[START Given information]
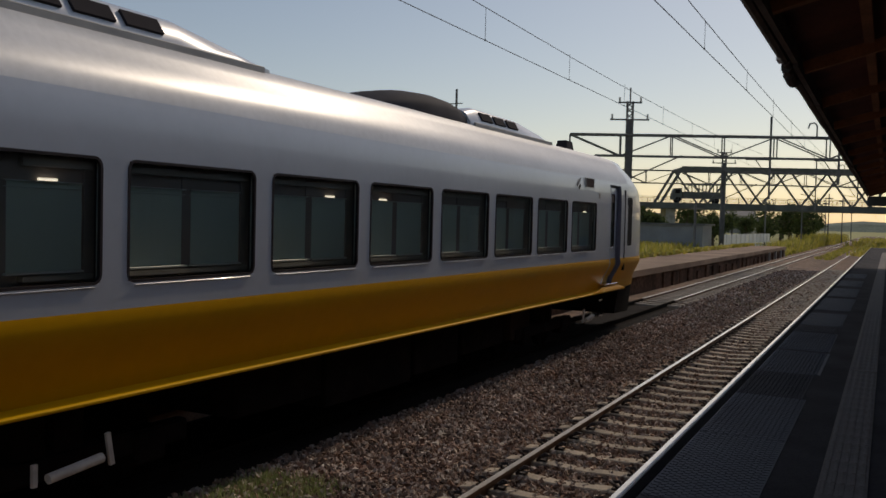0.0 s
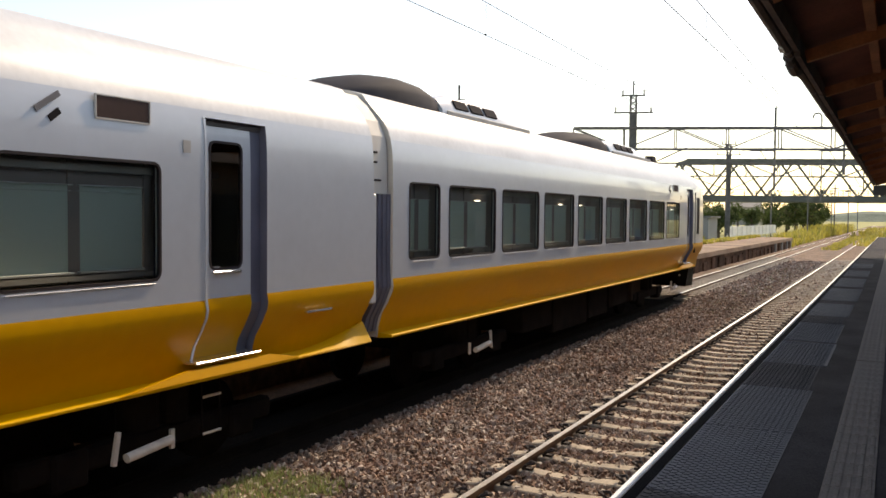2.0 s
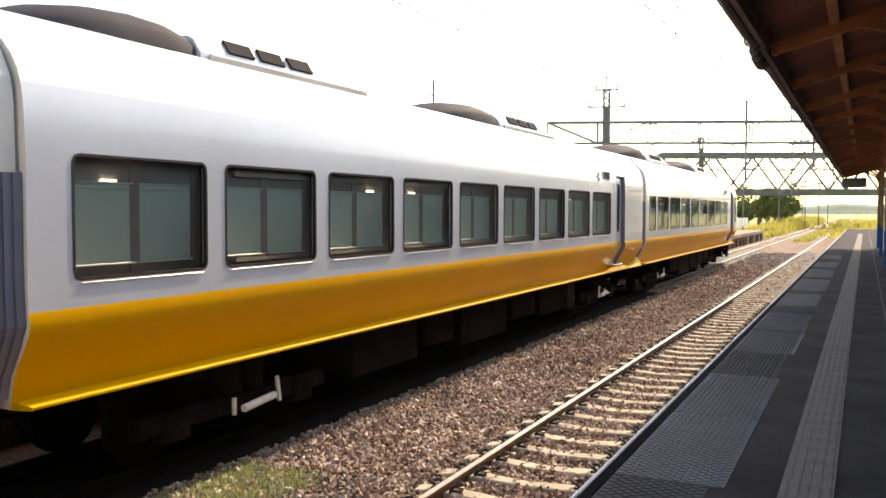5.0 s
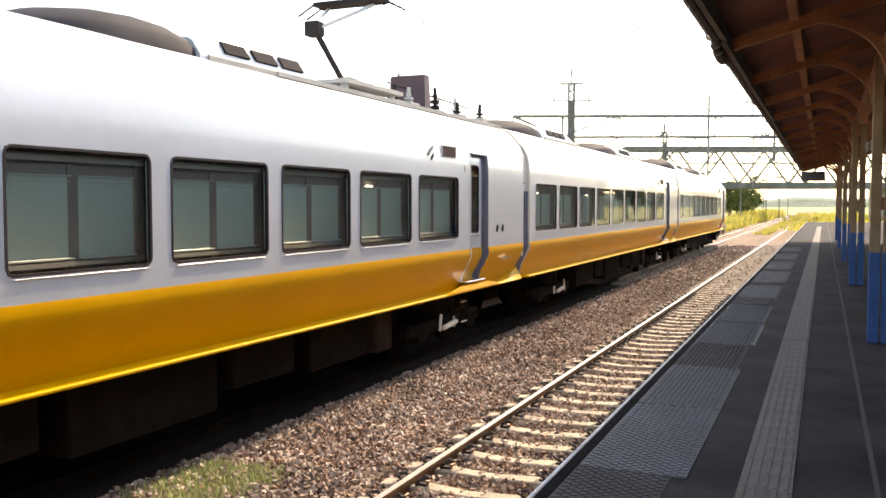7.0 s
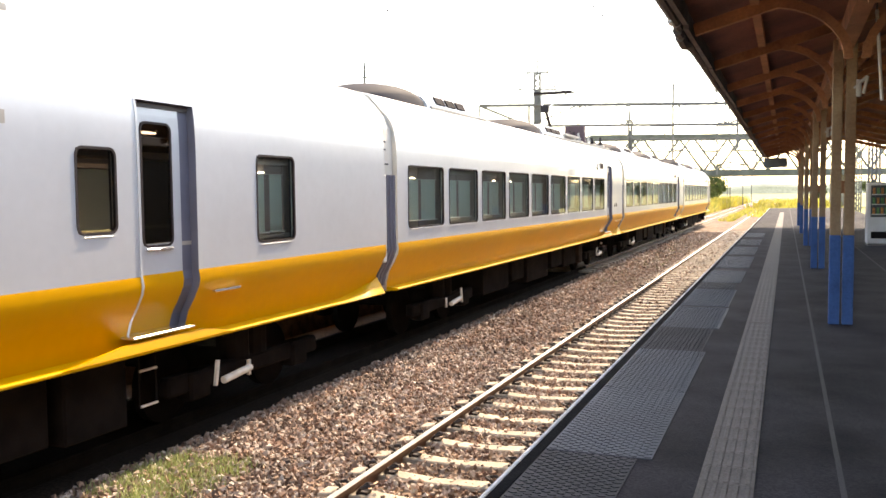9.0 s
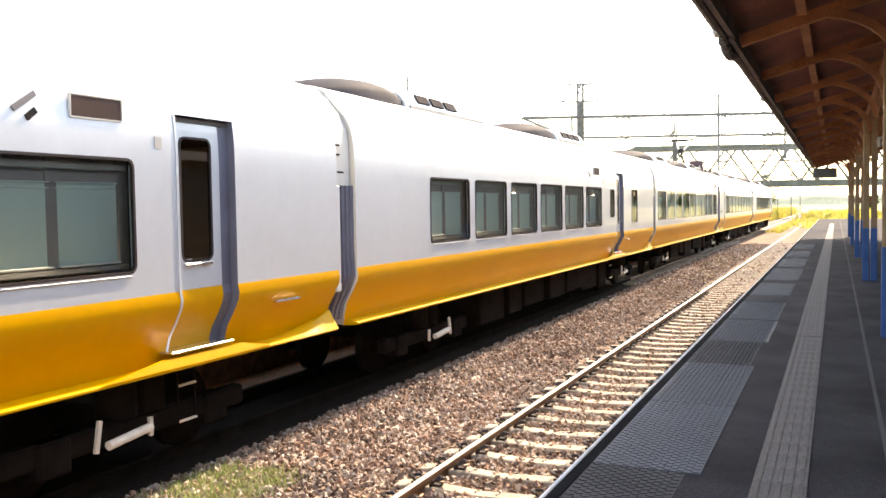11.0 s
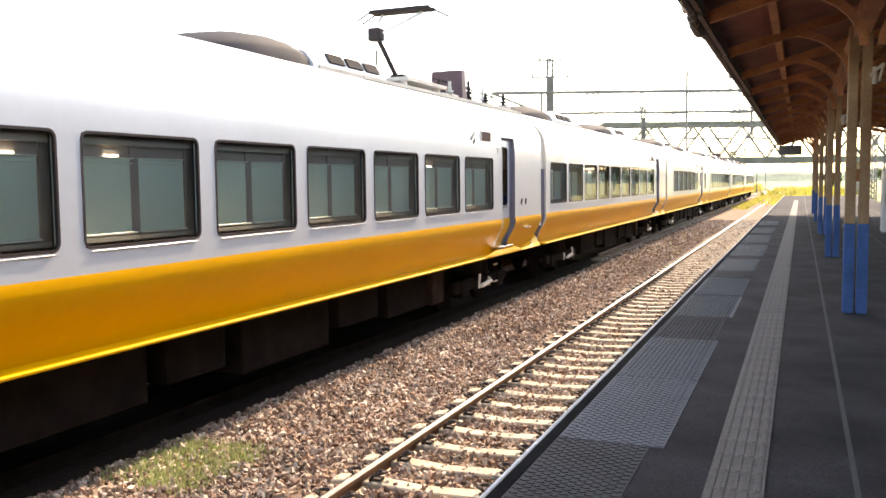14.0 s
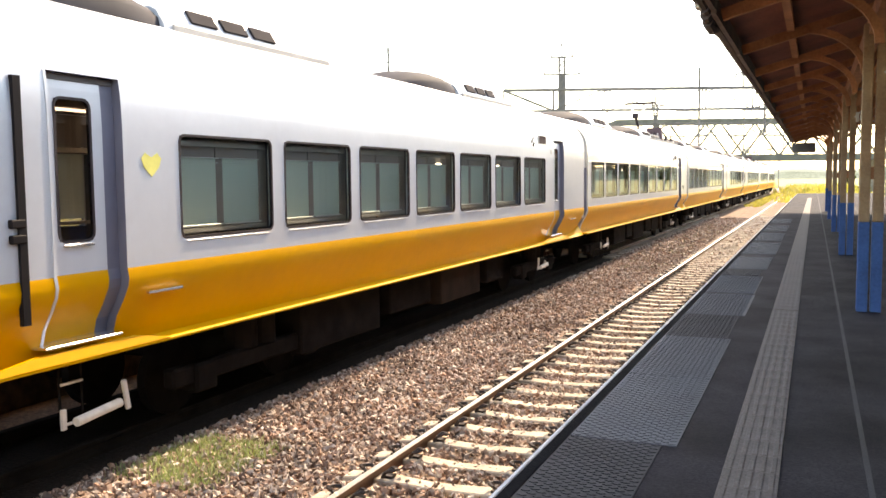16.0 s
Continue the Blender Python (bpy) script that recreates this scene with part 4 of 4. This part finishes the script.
[END Given information]
Objective
Write out the listing above again, exactly, but with no pictures in the copy.

Result for this exercise
0.0 s
2.0 s
5.0 s
7.0 s
9.0 s
11.0 s
14.0 s
16.0 s
Continue the Blender Python (bpy) script that recreates this scene with part 4 of 4. This part finishes the script.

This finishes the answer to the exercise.